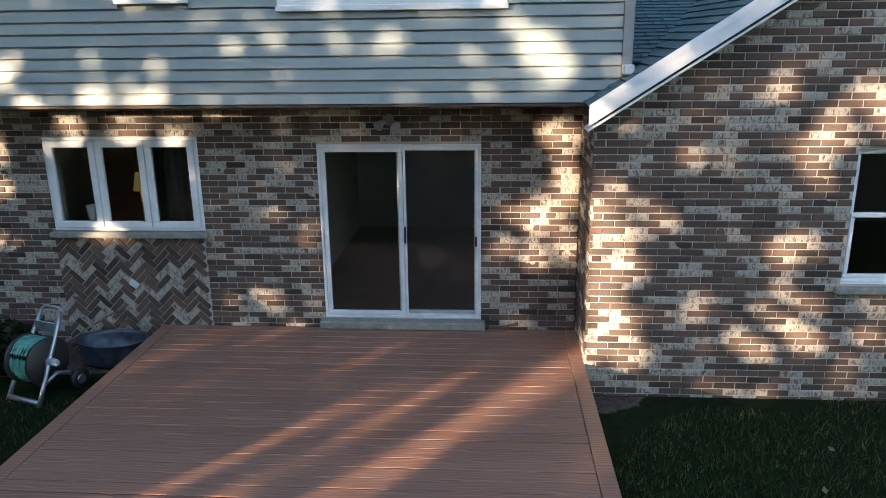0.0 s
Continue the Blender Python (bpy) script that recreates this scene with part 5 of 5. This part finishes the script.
# ---------------------------------------------------------------- hose reel and tub by the deck
def hose_reel():
    h = thing("hose_reel", "garden hose cart with a mint green coiled hose beside the deck", "hose reel", (-4.69, -1.345, 0.0), -19)
    for sx in (-1, 1):
        part("side_rail", Geo().tube([(sx * 0.225, -0.02, 0.0), (sx * 0.215, 0.06, 0.16), (sx * 0.185, 0.22, 0.44), (sx * 0.155, 0.38, 0.70), (sx * 0.14, 0.47, 0.86)], [0.026, 0.024, 0.024, 0.022, 0.02], 8), STEEL, h, "pale grey plastic rail", True)
        part("rear_strut", Geo().tube([(sx * 0.21, 0.10, 0.20), (sx * 0.215, 0.24, 0.27), (sx * 0.22, 0.38, 0.22), (sx * 0.22, 0.46, 0.11)], [0.02, 0.026, 0.026, 0.022], 8), STEEL, h, "", True)
        wheel = part("wheel", Geo().lathe([(0.0, -0.03), (0.10, -0.03), (0.115, -0.015), (0.115, 0.015), (0.10, 0.03), (0.0, 0.03)], (0, 0, 0), 22), BLACK, h, "", True, pose(sx * 0.265, 0.47, 0.115, 0, 90, 0))
        part("hub_cap", Geo().lathe([(0.0, -0.04), (0.05, -0.038), (0.055, -0.03), (0.055, 0.03), (0.05, 0.038), (0.0, 0.04)], (0, 0, 0), 16), STEEL, wheel)
        part("drum_flange", Geo().lathe([(0.0, -0.012), (0.25, -0.012), (0.262, 0.0), (0.25, 0.012), (0.0, 0.012)], (0, 0, 0), 30), BLACK, h, "black reel flange", True, pose(sx * 0.158, 0.215, 0.40, 0, 90, 0))
    part("handle", Geo().tube([(-0.14, 0.47, 0.86), (-0.10, 0.49, 0.89), (0.10, 0.49, 0.89), (0.14, 0.47, 0.86)], 0.018, 8), STEEL, h, "", True)
    part("tool_tray", Geo().box(-0.145, 0.145, 0.36, 0.375, 0.66, 0.77, bev=0.006), STEEL, h, "grey cross panel below the handle")
    part("base_bar", Geo().tube([(-0.22, 0.0, 0.03), (0.22, 0.0, 0.03)], 0.03, 8), STEEL, h, "", True)
    part("drum", Geo().lathe([(0.13, -0.15), (0.13, 0.15)], (0, 0, 0), 24), BLACK, h, "", True, pose(0, 0.215, 0.40, 0, 90, 0))
    pts = []
    for k in range(9 * 20 + 1):
        a, lay_r = 2 * math.pi * k / 20, 0.222 + 0.012 * math.sin(k * 0.37)
        pts.append((-0.13 + 0.22 * k / 180 + 0.006 * math.sin(k * 0.9), 0.215 + math.cos(a) * lay_r, 0.40 + math.sin(a) * lay_r))
    part("hose", Geo().tube(pts, 0.013, 6), painted("green_hose", (0.10, 0.36, 0.30), 0.4, 0.15, 12), h, "mint green coiled hose", True)
    part("crank", Geo().tube([(0.17, 0.215, 0.40), (0.27, 0.215, 0.40), (0.285, 0.16, 0.42), (0.36, 0.15, 0.42)], [0.05, 0.04, 0.016, 0.016], 8), ALU, h, "pale crank handle", True)


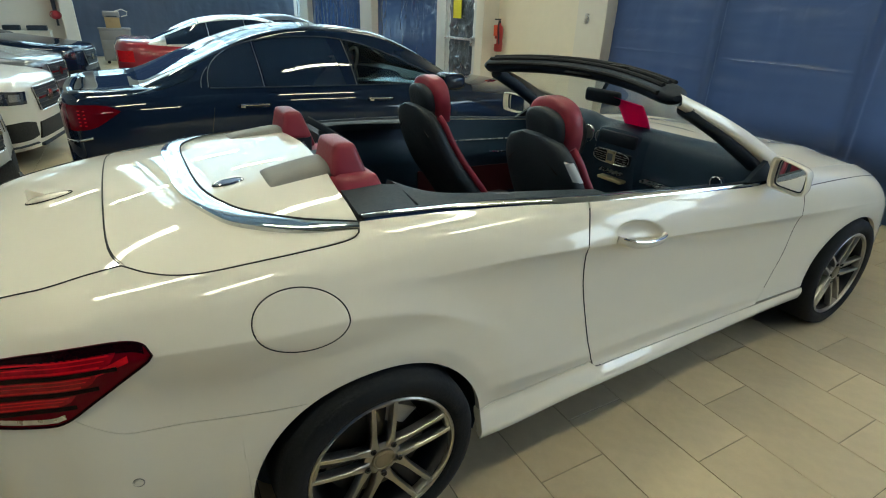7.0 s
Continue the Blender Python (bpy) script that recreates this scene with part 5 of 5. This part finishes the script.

▶ [WHAT THIS TASK INVOLVES]:
Set down every entry word for word, but omit the pictures.

▶ [SOLVED PROBLEM]:
0.0 s
Continue the Blender Python (bpy) script that recreates this scene with part 5 of 5. This part finishes the script.
# ---------------------------------------------------------------- hose reel and tub by the deck
def hose_reel():
    h = thing("hose_reel", "garden hose cart with a mint green coiled hose beside the deck", "hose reel", (-4.69, -1.345, 0.0), -19)
    for sx in (-1, 1):
        part("side_rail", Geo().tube([(sx * 0.225, -0.02, 0.0), (sx * 0.215, 0.06, 0.16), (sx * 0.185, 0.22, 0.44), (sx * 0.155, 0.38, 0.70), (sx * 0.14, 0.47, 0.86)], [0.026, 0.024, 0.024, 0.022, 0.02], 8), STEEL, h, "pale grey plastic rail", True)
        part("rear_strut", Geo().tube([(sx * 0.21, 0.10, 0.20), (sx * 0.215, 0.24, 0.27), (sx * 0.22, 0.38, 0.22), (sx * 0.22, 0.46, 0.11)], [0.02, 0.026, 0.026, 0.022], 8), STEEL, h, "", True)
        wheel = part("wheel", Geo().lathe([(0.0, -0.03), (0.10, -0.03), (0.115, -0.015), (0.115, 0.015), (0.10, 0.03), (0.0, 0.03)], (0, 0, 0), 22), BLACK, h, "", True, pose(sx * 0.265, 0.47, 0.115, 0, 90, 0))
        part("hub_cap", Geo().lathe([(0.0, -0.04), (0.05, -0.038), (0.055, -0.03), (0.055, 0.03), (0.05, 0.038), (0.0, 0.04)], (0, 0, 0), 16), STEEL, wheel)
        part("drum_flange", Geo().lathe([(0.0, -0.012), (0.25, -0.012), (0.262, 0.0), (0.25, 0.012), (0.0, 0.012)], (0, 0, 0), 30), BLACK, h, "black reel flange", True, pose(sx * 0.158, 0.215, 0.40, 0, 90, 0))
    part("handle", Geo().tube([(-0.14, 0.47, 0.86), (-0.10, 0.49, 0.89), (0.10, 0.49, 0.89), (0.14, 0.47, 0.86)], 0.018, 8), STEEL, h, "", True)
    part("tool_tray", Geo().box(-0.145, 0.145, 0.36, 0.375, 0.66, 0.77, bev=0.006), STEEL, h, "grey cross panel below the handle")
    part("base_bar", Geo().tube([(-0.22, 0.0, 0.03), (0.22, 0.0, 0.03)], 0.03, 8), STEEL, h, "", True)
    part("drum", Geo().lathe([(0.13, -0.15), (0.13, 0.15)], (0, 0, 0), 24), BLACK, h, "", True, pose(0, 0.215, 0.40, 0, 90, 0))
    pts = []
    for k in range(9 * 20 + 1):
        a, lay_r = 2 * math.pi * k / 20, 0.222 + 0.012 * math.sin(k * 0.37)
        pts.append((-0.13 + 0.22 * k / 180 + 0.006 * math.sin(k * 0.9), 0.215 + math.cos(a) * lay_r, 0.40 + math.sin(a) * lay_r))
    part("hose", Geo().tube(pts, 0.013, 6), painted("green_hose", (0.10, 0.36, 0.30), 0.4, 0.15, 12), h, "mint green coiled hose", True)
    part("crank", Geo().tube([(0.17, 0.215, 0.40), (0.27, 0.215, 0.40), (0.285, 0.16, 0.42), (0.36, 0.15, 0.42)], [0.05, 0.04, 0.016, 0.016], 8), ALU, h, "pale crank handle", True)


7.0 s
Continue the Blender Python (bpy) script that recreates this scene with part 5 of 5. This part finishes the script.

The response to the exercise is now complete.